Osmanlı döneminde psikiyatrik bozuklukların tedavisinde su sesi kullanılırken, günümüzde suyun her türlü özelliği ayrı bir hastalık reçetesi olarak kabul edilmektedir. Günümüzde suyun tedavi amaçlı kullanılma yöntemleri arasında suyla yıkama, su akıtımı, basınçlı su fışkırtma masajları, suda yürüme, banyodan saunaya kadar varan hidro ve termoterapi yöntemleri gelmektedir. Suya dokunmak, su ile temas içinde olmak bağışıklık sistemini uyarmakta, stres karşıtı hormonların üretimini hızlandırmaktadır. Suyun cilde teması sinir uçlarını uyarmakta ve nevraljiden (sinir iltihabı) migrene, kas tutulmasından eklem atrozlarına kadar bir çok soruna çözüm olduğu keşfedilmiştir. Ayrıca, damar çeperlerini de etkileyen su, varisleri rahatlatıyor, dolaşım bozukluklarını düzeltiyor. Sonuçta su, günümüzde çeşitli hastalıklarda tıbbi tedavi yöntemlerinin yanında, aynı zamanda destekleyici olarak da kullanılabilen doğal şifa kaynağıdır. Bu yüzden İslam dininde abdest almanın çok önemli yeri vardır. Abdest alırken insan hem bedenen, hem de ruhen tedavi olacaktır.
Sonuç olarak Allah, su ile bize hayat vermiş ve yediğimiz her türlü besini suyla topraktan bitirmiştir. 

Allah, Kuran'da insanlara su hakkında şöyle buyurmuştur: 
“Sizin için gökten su indiren O'dur; içecek ondan, ağaç ondandır (ki) hayvanlarınızı onda otlatmaktasınız. Onunla sizin için ekin, zeytin, hurmalıklar, üzümler ve meyvelerin her türlüsünden bitirir. Şüphesiz bunda, düşünebilen bir topluluk için ayetler vardır”. (Nahl Suresi, 10-11)


JAPON BİLİM ADAMI MASARU EMOTO YENİ BİR ARAŞTIRMA  DAHA YAPTI ;

İslam'ın en mükemmel ve doğru din olduğu "moleküler" olarak saptandı!

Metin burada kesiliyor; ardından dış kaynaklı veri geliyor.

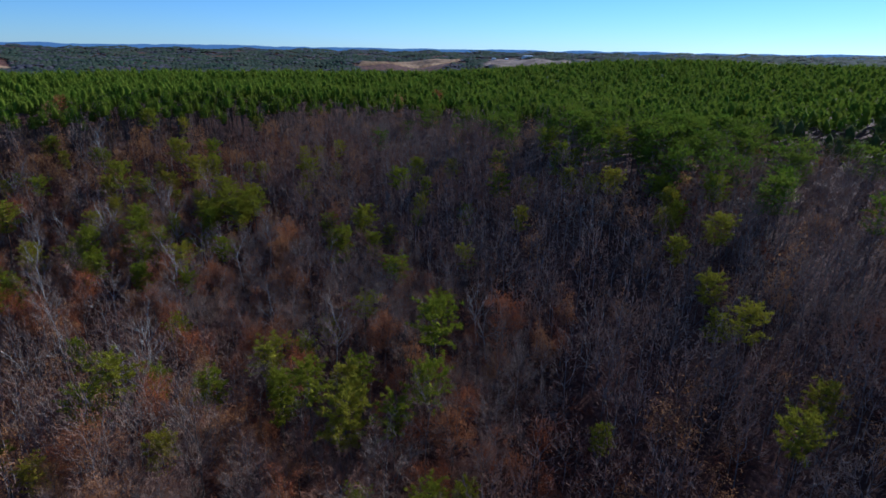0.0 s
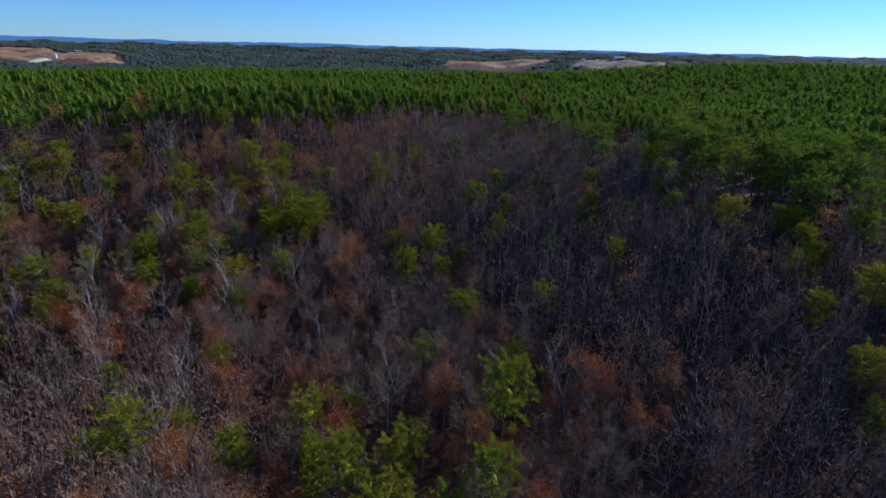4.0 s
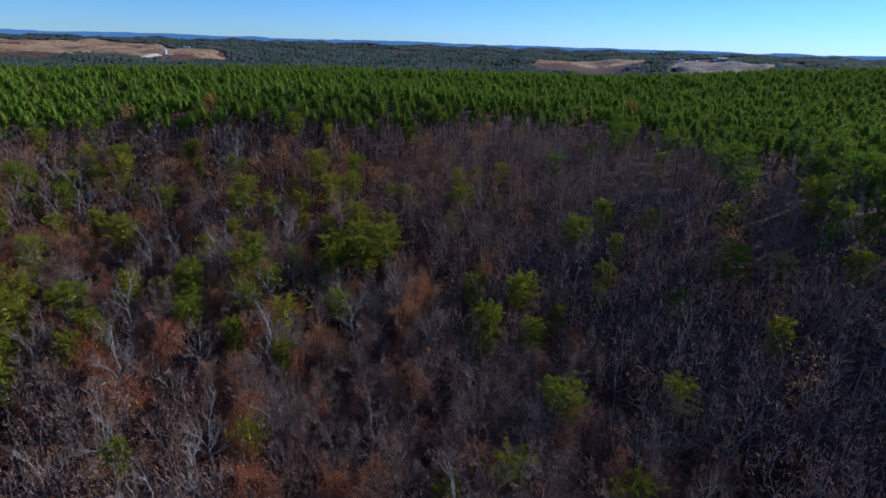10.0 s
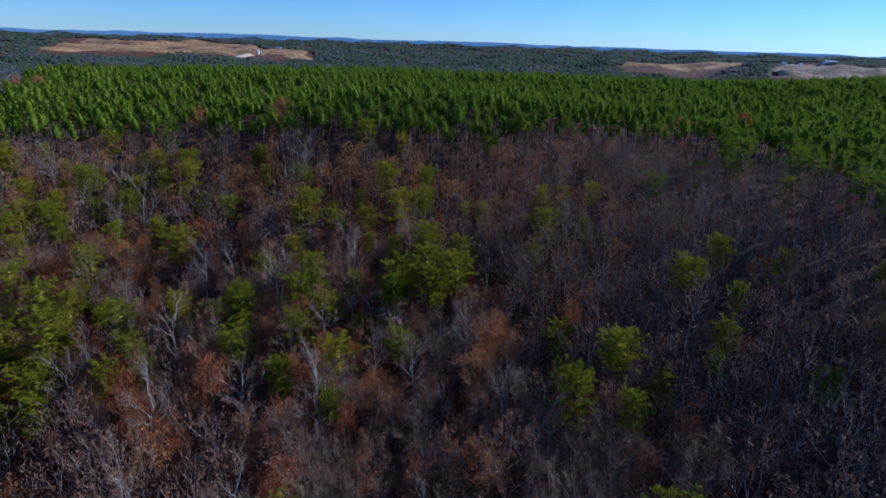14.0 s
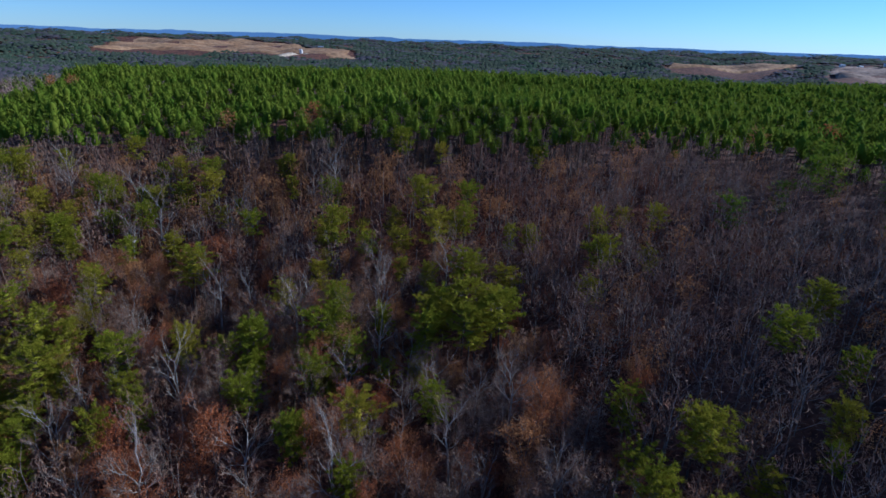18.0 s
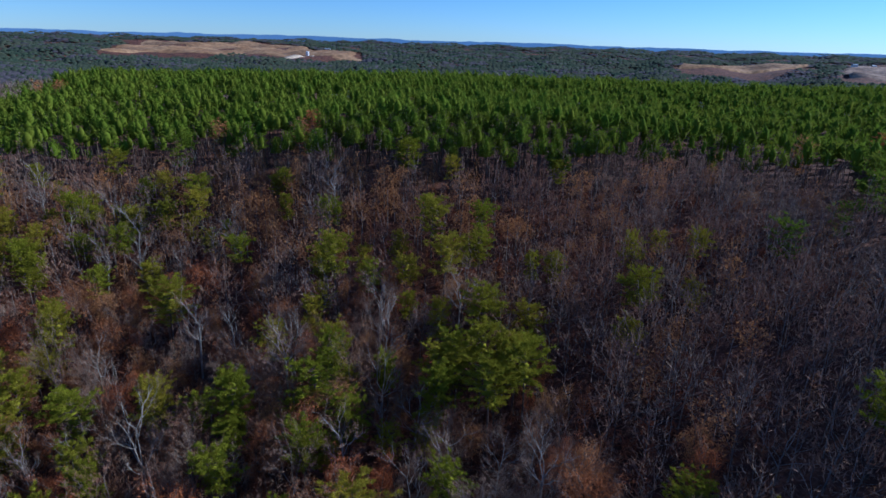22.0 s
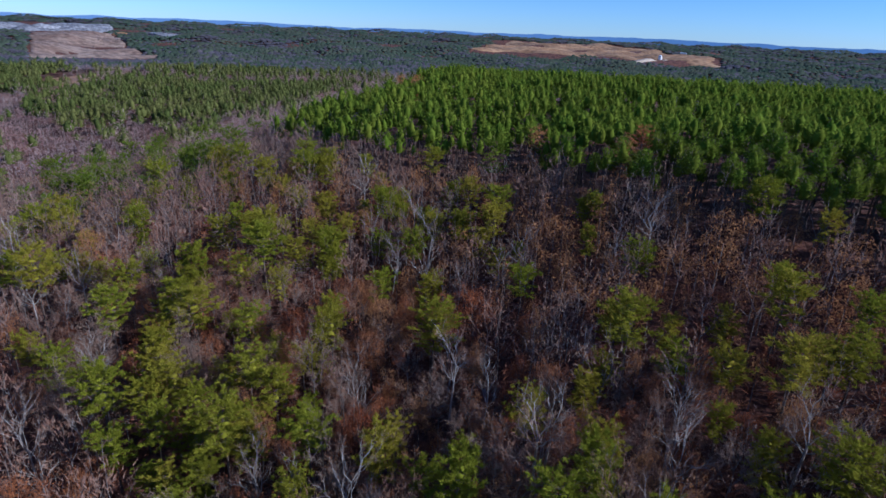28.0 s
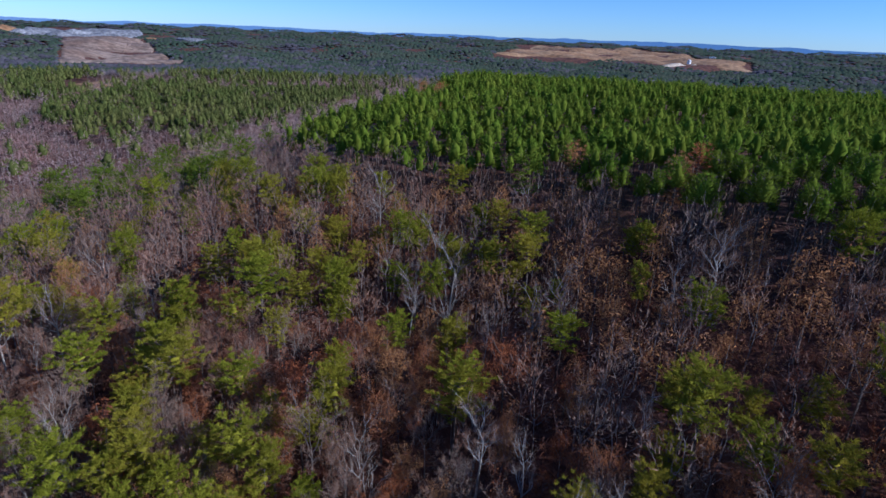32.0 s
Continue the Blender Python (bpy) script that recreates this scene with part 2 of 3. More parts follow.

Japon bilim adamı Masaru Emoto, su molekülleri üzerine yaptığı araştırmalarda Kuran okurken veya hoca ezan okurken, sudaki moleküller meydana gelen titreşimle mükemmel bir altıgen dizilime ulaştığını saptadı.
Masaru Emoto kısa bir süre önce Mısır'a giderek Kahire Üniversitesi'nde yaptığı araştırmanın sonuçlarını meslektaşları ile paylaştı.
"İSLAM EN DOĞRU DİN"
Mısır devlet televizyonunda Japon bilim adamının elde ettiği bulgular profesörler tarafından tartışmaya açıldı. Kuran okunurken suyun nasıl değiştiğini tartışan bilim adamları, insan vücudunun yüzde 70'inin sudan oluştuğundan yola çıkarak İslam'ın en doğru din olduğu sonucuna vardı.

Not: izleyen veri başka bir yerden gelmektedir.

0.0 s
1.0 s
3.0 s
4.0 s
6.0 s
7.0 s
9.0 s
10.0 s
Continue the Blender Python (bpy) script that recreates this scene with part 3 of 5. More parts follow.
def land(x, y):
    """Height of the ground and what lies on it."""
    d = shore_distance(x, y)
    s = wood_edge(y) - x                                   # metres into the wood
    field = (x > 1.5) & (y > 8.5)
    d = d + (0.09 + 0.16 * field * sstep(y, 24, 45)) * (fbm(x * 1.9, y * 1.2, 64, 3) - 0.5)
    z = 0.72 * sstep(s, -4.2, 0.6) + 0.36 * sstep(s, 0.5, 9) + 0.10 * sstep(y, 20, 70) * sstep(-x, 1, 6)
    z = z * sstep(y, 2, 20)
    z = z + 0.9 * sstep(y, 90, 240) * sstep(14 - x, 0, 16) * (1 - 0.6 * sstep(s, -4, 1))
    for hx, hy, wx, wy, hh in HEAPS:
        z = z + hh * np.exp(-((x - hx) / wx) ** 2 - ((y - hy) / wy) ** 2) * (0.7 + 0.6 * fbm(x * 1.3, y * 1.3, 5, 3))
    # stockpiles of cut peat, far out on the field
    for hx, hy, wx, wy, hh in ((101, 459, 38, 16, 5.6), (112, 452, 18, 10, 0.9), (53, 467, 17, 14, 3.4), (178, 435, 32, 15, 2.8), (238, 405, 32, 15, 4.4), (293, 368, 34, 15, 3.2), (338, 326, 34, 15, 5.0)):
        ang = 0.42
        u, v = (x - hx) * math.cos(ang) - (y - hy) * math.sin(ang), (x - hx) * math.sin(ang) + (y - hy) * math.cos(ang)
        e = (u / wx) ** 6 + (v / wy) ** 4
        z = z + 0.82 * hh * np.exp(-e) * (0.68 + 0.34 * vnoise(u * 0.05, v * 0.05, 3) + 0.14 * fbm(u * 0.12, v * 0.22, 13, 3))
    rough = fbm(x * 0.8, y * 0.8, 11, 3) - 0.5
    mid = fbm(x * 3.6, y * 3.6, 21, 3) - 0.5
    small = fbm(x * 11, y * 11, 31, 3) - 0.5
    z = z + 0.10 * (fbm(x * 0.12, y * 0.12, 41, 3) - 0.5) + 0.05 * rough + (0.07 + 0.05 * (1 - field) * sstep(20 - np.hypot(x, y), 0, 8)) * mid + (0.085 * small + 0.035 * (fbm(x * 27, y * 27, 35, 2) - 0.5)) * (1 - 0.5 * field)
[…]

Ayrıca Kuran okuyan ve Allah'a duan eden insanların huzur ve mutluluk duymasının sebebinin de bu olduğu öne sürüldü.
Bu konuda daha fazla araştırmalar yapılması gerektiğine işaret eden Mısırlı akademisyenler, Kuran sesinin su moleküllerini değiştirmesi ile ibadet edenlerin şiddetten uzak durması arasında da bir bağlantı olduğunu savundu.